TASK PROMPT:
Using the listing below, select the lines with the word "given" and copy them.

— Begin EXERCISE INPUT —

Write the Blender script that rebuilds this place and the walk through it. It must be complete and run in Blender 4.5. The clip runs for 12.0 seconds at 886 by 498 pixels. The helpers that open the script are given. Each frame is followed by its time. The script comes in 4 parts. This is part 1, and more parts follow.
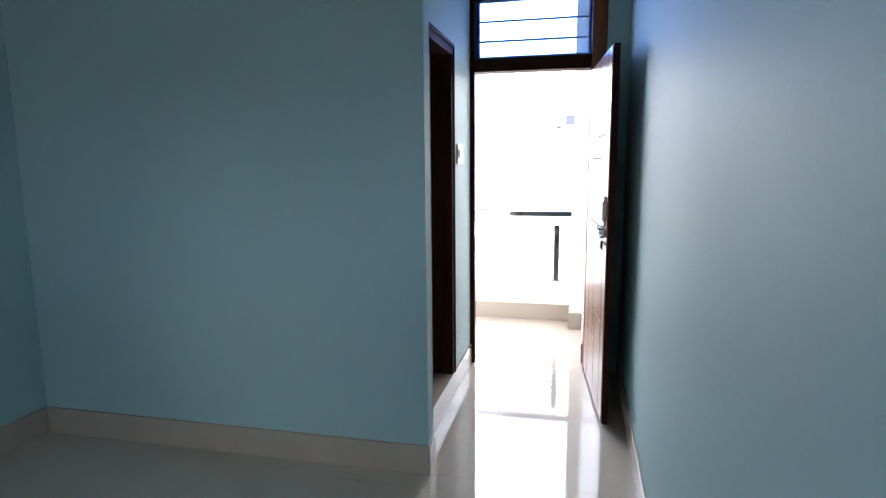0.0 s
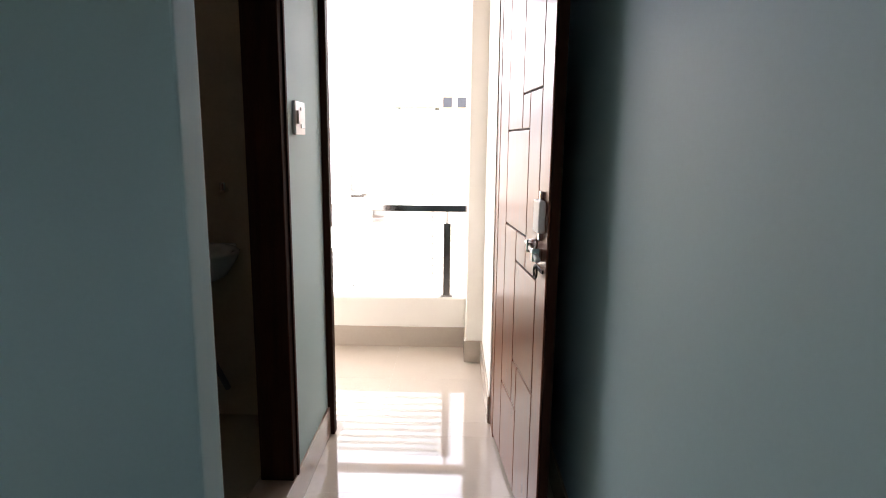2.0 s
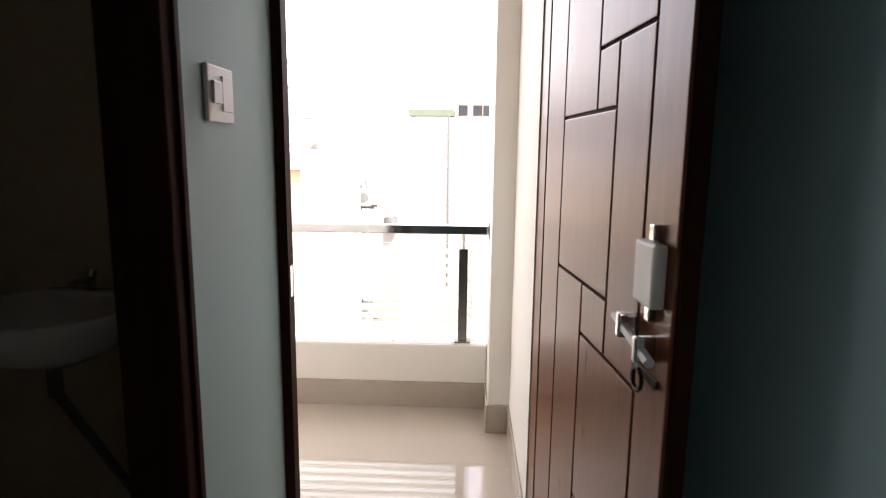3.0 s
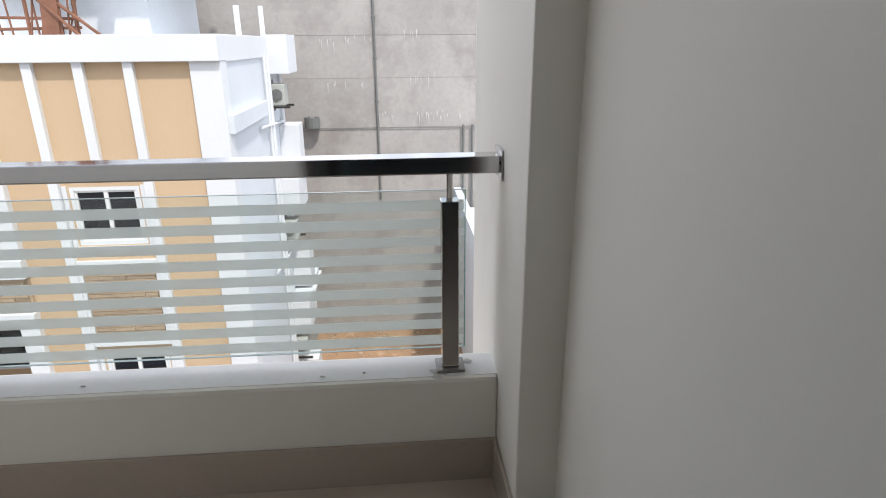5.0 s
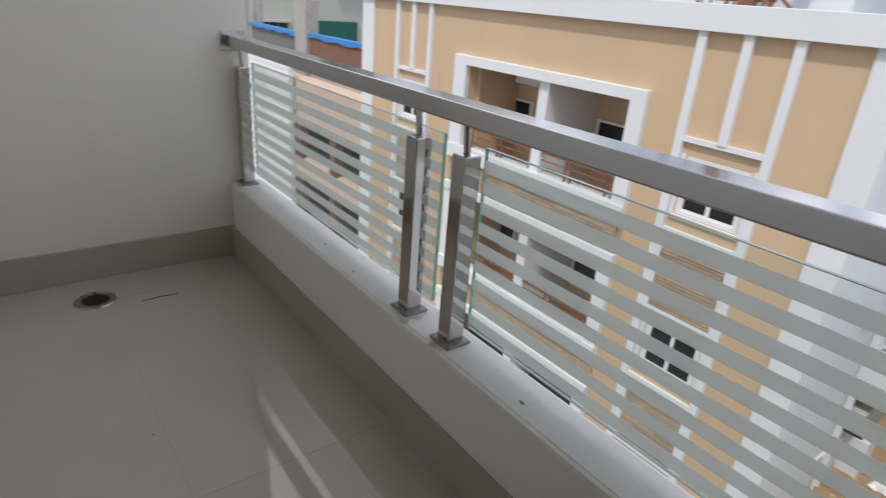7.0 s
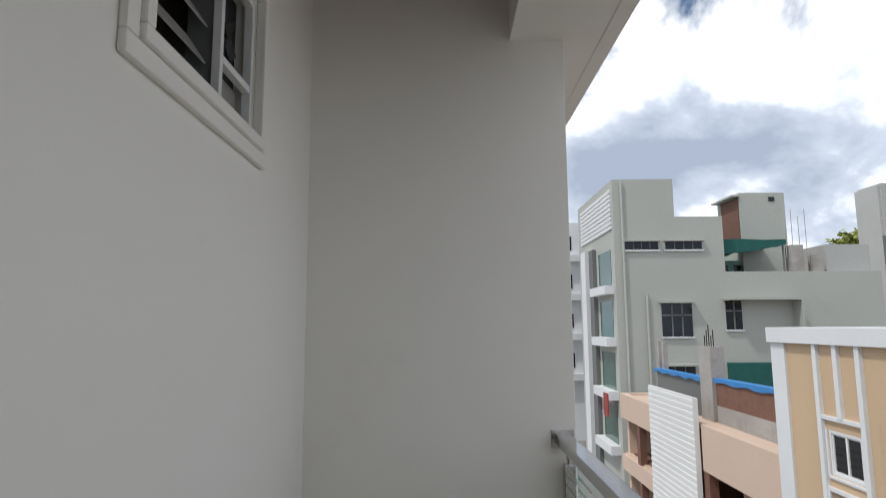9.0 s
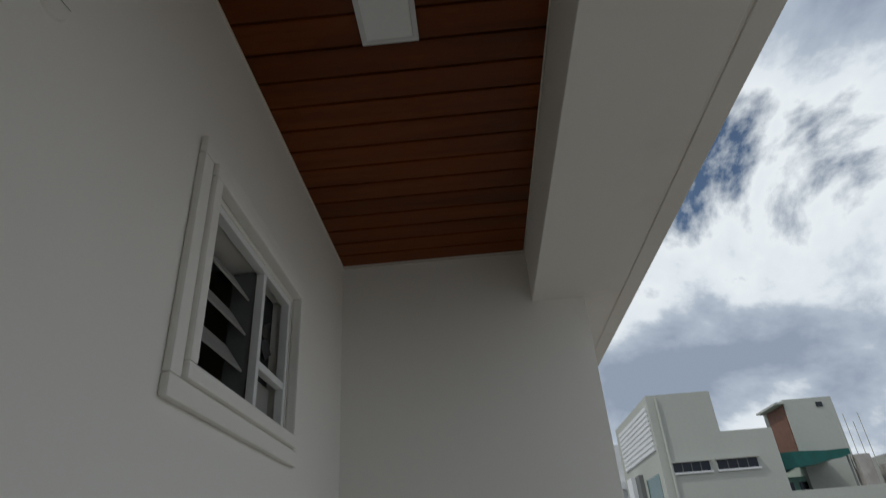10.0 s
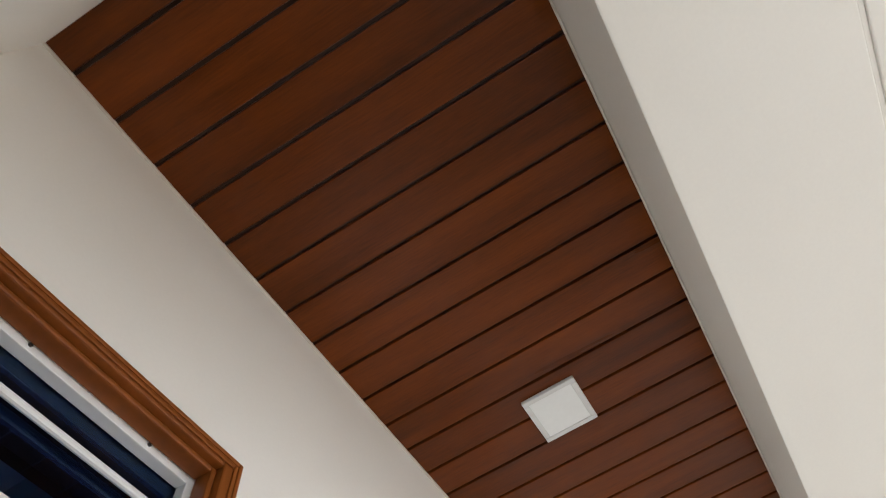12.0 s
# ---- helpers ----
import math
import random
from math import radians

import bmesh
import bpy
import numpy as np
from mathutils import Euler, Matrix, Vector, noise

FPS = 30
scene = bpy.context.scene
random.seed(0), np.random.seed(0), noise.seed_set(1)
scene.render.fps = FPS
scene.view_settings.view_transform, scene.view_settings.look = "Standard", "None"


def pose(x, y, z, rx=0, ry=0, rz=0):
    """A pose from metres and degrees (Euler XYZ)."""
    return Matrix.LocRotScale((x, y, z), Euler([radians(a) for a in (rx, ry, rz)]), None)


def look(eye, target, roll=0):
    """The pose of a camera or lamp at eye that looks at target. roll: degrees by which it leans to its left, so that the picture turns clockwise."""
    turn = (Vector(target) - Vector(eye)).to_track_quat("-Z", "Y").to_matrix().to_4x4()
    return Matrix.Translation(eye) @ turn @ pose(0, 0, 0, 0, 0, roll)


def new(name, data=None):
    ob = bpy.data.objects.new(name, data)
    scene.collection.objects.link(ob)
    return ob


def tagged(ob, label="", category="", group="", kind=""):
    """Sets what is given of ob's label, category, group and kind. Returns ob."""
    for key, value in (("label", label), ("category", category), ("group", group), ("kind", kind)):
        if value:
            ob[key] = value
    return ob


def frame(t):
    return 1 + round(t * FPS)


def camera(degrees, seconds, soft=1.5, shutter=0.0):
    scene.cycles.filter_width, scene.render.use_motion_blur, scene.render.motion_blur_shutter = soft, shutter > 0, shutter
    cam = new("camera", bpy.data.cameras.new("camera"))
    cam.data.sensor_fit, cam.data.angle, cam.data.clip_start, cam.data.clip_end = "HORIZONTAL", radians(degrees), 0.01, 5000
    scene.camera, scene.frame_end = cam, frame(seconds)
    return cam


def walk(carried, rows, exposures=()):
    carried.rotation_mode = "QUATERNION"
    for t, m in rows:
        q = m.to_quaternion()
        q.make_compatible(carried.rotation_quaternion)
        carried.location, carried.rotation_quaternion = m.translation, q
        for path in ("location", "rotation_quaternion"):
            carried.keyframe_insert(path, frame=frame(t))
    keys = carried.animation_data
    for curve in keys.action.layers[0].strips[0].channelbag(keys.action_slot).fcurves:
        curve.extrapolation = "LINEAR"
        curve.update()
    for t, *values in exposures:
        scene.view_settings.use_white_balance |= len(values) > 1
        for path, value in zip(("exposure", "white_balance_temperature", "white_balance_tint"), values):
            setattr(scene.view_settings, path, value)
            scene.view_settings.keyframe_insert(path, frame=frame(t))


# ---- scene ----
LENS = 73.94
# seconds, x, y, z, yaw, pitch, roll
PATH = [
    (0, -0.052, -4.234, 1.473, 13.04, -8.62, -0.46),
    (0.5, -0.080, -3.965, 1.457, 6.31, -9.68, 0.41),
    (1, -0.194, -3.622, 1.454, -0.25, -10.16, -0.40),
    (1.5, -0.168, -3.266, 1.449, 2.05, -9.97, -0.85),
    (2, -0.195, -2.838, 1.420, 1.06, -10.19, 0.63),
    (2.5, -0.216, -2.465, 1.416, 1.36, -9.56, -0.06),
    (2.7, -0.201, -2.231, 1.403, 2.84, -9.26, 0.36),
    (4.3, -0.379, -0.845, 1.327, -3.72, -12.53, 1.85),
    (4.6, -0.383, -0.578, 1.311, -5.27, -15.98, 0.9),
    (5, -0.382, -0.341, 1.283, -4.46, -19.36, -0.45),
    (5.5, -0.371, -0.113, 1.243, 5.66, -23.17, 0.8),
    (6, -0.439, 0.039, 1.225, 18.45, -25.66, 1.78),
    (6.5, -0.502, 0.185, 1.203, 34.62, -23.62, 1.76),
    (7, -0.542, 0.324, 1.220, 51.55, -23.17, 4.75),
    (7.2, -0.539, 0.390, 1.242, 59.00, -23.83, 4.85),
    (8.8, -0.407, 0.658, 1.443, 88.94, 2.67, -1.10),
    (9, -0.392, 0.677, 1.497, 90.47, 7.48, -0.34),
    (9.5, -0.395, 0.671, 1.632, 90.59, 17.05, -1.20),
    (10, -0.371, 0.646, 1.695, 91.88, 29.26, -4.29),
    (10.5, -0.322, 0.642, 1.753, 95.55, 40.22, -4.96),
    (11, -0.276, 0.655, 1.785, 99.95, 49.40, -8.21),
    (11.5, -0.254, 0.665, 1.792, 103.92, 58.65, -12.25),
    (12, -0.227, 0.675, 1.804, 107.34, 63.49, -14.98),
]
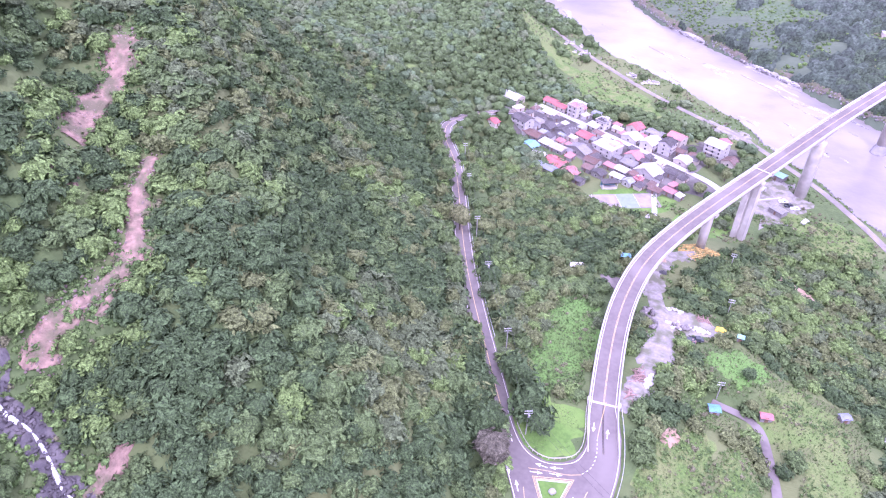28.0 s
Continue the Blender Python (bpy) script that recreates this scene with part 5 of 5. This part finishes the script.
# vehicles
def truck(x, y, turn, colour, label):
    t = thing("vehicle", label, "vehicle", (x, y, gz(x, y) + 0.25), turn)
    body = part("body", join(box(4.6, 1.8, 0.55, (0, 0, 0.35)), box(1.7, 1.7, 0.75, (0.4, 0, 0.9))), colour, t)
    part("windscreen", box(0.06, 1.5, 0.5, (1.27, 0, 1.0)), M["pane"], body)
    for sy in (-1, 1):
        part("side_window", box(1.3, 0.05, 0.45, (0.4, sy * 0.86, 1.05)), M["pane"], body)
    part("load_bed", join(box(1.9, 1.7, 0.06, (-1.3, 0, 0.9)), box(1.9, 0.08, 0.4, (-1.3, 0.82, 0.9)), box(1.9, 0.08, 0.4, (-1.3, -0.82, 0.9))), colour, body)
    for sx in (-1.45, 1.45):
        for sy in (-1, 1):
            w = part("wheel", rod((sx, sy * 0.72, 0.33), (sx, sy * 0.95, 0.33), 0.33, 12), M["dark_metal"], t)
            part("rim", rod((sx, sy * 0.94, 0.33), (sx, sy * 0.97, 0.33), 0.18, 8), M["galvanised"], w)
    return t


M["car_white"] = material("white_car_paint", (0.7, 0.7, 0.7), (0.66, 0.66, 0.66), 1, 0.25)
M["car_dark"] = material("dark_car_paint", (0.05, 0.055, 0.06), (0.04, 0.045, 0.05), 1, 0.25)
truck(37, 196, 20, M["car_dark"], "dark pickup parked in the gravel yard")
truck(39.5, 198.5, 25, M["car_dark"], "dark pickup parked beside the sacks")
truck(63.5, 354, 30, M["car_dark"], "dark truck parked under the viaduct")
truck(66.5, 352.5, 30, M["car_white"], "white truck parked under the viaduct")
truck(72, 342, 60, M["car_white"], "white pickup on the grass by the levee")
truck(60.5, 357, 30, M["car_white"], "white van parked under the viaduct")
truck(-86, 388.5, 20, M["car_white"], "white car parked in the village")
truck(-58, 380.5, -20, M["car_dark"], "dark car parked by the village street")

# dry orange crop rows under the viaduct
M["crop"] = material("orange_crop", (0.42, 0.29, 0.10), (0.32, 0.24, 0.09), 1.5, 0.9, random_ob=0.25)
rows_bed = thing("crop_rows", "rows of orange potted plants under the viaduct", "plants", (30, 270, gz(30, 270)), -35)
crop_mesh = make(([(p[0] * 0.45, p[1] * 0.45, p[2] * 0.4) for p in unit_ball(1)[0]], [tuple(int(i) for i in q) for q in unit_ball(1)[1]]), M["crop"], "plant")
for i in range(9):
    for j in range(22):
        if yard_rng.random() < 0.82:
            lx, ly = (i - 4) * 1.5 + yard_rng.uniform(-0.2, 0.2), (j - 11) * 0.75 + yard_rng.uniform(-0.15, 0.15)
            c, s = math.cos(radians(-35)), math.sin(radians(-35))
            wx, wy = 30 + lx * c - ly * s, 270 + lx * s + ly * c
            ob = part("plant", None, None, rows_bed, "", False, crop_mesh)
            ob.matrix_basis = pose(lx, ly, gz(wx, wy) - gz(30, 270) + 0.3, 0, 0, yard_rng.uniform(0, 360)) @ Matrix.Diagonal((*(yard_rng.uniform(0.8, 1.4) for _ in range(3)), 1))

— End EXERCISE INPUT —

TASK SOLUTION:
Write the Blender script that rebuilds this place and the walk through it. It must be complete and run in Blender 4.5. The clip runs for 12.0 seconds at 886 by 498 pixels. The helpers that open the script are given. Each frame is followed by its time. The script comes in 4 parts. This is part 1, and more parts follow.
    """Sets what is given of ob's label, category, group and kind. Returns ob."""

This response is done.